2. The Loved Ones – Lola Stone
An Aussie take on the gorenography trend, The Loved Ones was released in the UK to little fanfare, sadly. Being both compelling and character driven, it’s head and shoulders above the rest of its kind. When Lola Stone asks troubled, lank-haired Brent to the high school dance, only to be nonchalontly turned down, she decided to enlist her equally unhinged Daddy to drug and kidnap him where he becomes the guest of honour at her own, private prom. Memorable for its interesting colour palette, accomplished performances and that song, The Loved Ones deserves a much wider audience than it received, and Lola Stone deserves a prominent place amongst horror cinema’s baddest ladies.

1. The Devils Rejects – Baby Firefly
The follow up to Rob Zombie’s grindhouse opus House of 1000 Corpses was a better film in almost every way, not least because Baby Firefly and her certfiably crazy family took their murderous tendencies on the road. With her skimpy vest and tight jeans, she’s a perfect example of an empowered female who serves as both sexualised sterotype and remorseless murderess, all at the same time, arguably providing an even more terrifying combination. Her apparent girlish innocence is evident in her childish demands for ice cream and bouncy demanour but with a weapon in her hand she’s a force to be reckoned with. Pair that with genre veterans Sid Haig and Bill Moseley putting in brilliantly realised performances and the best instance of Free Bird on film ever, and you’ve got a winning combination of road movie, psycho thriller and white knuckle horror, with a trememdously unsettling female lead.

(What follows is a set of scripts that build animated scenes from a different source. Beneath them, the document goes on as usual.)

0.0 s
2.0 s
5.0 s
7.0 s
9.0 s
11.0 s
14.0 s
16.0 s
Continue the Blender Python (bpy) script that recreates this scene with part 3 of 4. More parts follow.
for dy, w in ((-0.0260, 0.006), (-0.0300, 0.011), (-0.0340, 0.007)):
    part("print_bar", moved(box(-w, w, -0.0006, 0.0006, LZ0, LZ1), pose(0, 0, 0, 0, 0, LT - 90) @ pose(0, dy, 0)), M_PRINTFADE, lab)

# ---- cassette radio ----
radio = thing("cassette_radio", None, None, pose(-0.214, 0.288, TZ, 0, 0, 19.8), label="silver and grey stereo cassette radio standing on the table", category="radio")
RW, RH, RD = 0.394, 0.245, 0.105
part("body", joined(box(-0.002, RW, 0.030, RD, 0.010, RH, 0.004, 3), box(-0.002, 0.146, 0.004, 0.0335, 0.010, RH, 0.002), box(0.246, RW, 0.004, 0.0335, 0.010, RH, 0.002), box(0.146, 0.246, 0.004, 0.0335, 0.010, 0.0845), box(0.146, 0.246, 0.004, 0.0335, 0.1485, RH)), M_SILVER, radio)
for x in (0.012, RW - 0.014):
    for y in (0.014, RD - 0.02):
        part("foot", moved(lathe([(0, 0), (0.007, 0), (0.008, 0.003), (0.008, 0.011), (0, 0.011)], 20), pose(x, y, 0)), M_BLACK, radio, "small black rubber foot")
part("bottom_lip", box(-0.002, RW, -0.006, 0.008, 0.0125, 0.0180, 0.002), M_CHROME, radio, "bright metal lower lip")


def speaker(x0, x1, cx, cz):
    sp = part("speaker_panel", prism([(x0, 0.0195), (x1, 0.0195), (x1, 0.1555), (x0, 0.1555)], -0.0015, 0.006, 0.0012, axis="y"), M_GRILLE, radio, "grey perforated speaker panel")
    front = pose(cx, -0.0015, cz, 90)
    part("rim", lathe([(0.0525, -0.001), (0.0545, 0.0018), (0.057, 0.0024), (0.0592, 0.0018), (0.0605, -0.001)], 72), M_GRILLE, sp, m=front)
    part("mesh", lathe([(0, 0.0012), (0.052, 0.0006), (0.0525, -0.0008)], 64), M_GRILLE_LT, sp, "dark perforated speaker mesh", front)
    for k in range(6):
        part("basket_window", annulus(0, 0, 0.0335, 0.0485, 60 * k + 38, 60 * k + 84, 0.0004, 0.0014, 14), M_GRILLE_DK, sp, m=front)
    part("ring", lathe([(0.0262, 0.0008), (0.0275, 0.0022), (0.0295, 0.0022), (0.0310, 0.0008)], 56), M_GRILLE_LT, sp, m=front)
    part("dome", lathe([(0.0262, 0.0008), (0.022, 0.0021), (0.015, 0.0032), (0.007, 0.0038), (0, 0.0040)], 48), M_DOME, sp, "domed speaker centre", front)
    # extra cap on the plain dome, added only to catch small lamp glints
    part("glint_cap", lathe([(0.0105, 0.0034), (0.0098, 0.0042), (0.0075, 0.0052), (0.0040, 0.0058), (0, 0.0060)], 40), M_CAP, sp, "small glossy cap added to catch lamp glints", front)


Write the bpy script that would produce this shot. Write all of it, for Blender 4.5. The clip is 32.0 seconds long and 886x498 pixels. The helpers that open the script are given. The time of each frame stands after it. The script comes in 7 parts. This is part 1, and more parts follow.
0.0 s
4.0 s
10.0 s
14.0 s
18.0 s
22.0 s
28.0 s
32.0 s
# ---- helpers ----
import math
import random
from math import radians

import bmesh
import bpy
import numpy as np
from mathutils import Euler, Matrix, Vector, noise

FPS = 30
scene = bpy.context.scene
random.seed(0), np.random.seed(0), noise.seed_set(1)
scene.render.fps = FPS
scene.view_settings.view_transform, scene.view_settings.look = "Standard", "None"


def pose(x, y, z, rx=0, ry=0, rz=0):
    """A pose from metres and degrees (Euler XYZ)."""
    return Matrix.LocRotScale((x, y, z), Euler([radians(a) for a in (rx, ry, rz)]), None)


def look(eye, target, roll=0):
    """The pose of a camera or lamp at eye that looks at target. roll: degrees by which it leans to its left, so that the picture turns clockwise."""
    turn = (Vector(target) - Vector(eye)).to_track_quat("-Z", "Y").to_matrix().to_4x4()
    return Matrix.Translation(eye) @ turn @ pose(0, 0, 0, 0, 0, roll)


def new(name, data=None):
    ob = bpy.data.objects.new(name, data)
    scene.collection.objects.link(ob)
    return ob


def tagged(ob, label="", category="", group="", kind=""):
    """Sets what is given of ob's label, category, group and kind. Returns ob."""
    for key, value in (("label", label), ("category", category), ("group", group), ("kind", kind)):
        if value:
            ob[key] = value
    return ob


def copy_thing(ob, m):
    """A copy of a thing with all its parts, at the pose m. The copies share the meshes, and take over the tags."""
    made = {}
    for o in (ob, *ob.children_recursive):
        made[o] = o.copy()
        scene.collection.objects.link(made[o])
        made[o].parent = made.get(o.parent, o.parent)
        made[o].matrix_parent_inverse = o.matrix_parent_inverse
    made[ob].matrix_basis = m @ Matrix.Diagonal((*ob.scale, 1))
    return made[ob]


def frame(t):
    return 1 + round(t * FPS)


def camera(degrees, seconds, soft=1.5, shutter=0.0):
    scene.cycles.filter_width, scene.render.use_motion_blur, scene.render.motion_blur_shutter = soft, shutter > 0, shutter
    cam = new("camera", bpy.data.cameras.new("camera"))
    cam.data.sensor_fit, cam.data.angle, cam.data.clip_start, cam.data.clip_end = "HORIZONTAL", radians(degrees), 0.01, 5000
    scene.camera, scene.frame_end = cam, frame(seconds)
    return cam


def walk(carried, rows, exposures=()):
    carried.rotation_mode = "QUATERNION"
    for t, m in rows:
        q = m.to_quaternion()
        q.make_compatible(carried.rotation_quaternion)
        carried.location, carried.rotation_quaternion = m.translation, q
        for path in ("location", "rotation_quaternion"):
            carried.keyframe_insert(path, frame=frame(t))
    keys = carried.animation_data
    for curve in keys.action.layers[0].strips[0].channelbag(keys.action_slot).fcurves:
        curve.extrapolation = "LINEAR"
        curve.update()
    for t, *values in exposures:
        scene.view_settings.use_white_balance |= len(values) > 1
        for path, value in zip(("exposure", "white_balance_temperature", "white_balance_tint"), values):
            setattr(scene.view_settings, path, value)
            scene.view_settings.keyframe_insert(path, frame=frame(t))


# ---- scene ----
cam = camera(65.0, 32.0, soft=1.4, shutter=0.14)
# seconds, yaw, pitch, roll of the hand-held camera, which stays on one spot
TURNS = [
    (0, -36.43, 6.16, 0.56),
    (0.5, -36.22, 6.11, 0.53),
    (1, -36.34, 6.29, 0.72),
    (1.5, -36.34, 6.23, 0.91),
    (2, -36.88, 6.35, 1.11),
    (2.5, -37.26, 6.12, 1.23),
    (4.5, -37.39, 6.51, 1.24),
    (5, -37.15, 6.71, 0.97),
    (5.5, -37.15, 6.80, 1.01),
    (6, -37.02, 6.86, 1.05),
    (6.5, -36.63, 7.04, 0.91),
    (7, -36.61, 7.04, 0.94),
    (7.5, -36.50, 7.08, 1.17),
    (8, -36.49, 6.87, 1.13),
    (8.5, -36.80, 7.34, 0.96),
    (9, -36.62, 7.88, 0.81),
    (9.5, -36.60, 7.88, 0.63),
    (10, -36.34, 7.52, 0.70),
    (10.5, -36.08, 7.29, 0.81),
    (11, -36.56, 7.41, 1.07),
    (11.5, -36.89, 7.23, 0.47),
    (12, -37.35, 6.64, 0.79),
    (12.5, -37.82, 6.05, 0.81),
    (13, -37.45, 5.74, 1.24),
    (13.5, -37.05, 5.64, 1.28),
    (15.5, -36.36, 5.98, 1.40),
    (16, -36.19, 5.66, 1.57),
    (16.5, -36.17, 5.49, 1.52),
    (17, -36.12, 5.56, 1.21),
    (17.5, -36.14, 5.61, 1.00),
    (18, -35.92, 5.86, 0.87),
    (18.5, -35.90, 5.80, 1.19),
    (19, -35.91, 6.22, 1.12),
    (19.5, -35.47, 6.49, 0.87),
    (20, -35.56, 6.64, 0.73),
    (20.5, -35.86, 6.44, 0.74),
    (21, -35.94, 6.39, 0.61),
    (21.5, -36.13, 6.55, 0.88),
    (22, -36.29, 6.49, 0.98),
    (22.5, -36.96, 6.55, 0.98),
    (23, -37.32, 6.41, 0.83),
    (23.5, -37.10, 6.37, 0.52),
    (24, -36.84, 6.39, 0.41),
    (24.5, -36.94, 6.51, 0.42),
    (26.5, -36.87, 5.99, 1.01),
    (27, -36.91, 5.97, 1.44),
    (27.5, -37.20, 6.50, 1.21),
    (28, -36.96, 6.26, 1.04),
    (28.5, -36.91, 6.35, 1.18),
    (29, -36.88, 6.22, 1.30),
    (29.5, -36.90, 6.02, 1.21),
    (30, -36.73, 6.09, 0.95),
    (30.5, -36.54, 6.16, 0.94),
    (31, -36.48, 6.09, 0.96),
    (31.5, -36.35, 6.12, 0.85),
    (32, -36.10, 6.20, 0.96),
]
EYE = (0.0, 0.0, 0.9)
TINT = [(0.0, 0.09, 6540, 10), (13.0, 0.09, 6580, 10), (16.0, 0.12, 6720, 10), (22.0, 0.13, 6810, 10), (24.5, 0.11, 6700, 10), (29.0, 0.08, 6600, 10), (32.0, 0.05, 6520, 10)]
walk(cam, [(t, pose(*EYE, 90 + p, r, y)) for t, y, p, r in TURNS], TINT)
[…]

4 Comments on “Top Five Bad Girls”

  1. Matt Blythe says:

    Going with the ‘Women in Horror’ month, I’ll wack in a few of my uninformed faves…

    Ellen Page in “Hard Candy”
    Natasha Henstridge in “Species”
    Megan Fox in “Jennifer’s Body”
    Daveigh Chase in “The Ring”
    Emily Perkins in “Ginger Snaps” (only the first one, the sequels sucked)
    Lina Leandersson in “Let the right one in”
    Sigourney Weaver in either of the first two “Alien” films. After that it got a bit messy.
    Kathy Bates in “Misery”
    Takako Fuji in “The Grudge”
    Linda Blair in “The Exorcist”

    Oh yes. Women in horror are the hapless victims. Pretty all of the ladies on that list would get me running and screaming!